Save Money and Mother Earth by Cloth Diapering

My first guest article to Today’s Motherhood has been published in the December issue and it is also available at the Resources section here. I feel honoured to share the joy of cloth diapering with other parents, helping them (or you) save money and the environment.

Thank you very much for reading Mummy’s Reviews!


Cloth diapering is back with the introduction of modern cloth diapers in recent years. These cloth diapers are as easy to use as disposables, machine-washable and attractively-designed. It is now possible to conveniently diaper babies and toddlers in cloth full-time – that includes night-time, when shopping and even travelling abroad. Since a child will be in diapers for a few years, using cloth diapers can bring about significant cost savings and is also environmentally-friendly.

1. Save Money
Building a stash of modern cloth diapers is an investment that will save you money in the many months of diapering ahead. Here is an example:

Modern Cloth Diapers: 15 one-size diapers to rotate x S$30 each = S$450 (total)
Disposables: 6 per day x S$0.30 per diaper x 365 days = S$657 (per year!)

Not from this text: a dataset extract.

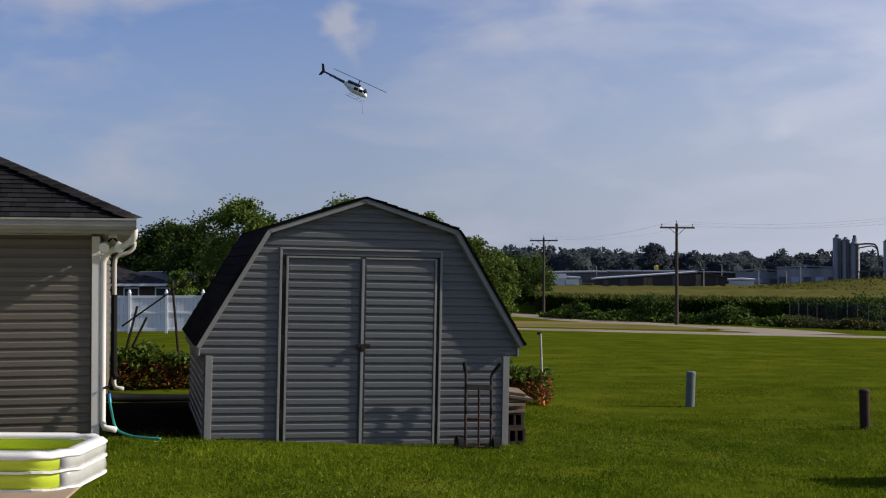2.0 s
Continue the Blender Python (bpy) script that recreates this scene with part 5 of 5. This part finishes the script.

If your child is toilet-trained at 3 years old, that means S$1,971 in total or S$1,521 down the rubbish bin, which could have been contributed to his/her education fund instead.

Cloth diapers are gentle on babies’ sensitive skin, which means no more rashes and expensive diaper cream. Good quality cloth diapers can also be handed down to the next one to two children, further lowering the costs. Many mothers also use cloth wipes which complement cloth diapers perfectly for even more savings.

2. Save Mother Earth
Having a child on disposables for three years means adding about 6,570 diapers to the landfill! Compare that with about 15 one-size diapers and the difference is obvious.

For an especially green diapering method, modern cloth diapers can be washed together with the family’s clothes in a full load every one to two days in an energy-efficient washing machine and line-dried. There are also cloth diapers made from natural fibres such as wool, bamboo, unbleached hemp and organic unbleached cotton.

When your children are potty-trained, well-maintained cloth diapers can be sold in the second-hand market (for instance, Diaperswap Forum), given away to relatives and friends or donated to charity.

How to Start
I started with cloth diapering after learning from other mothers who generously shared their experiences in cloth diaper review websites and blogs. You may also seek out relatives or friends who are using modern cloth diapers on their children. It is amazing how enjoyable and addictive modern cloth diapering can be.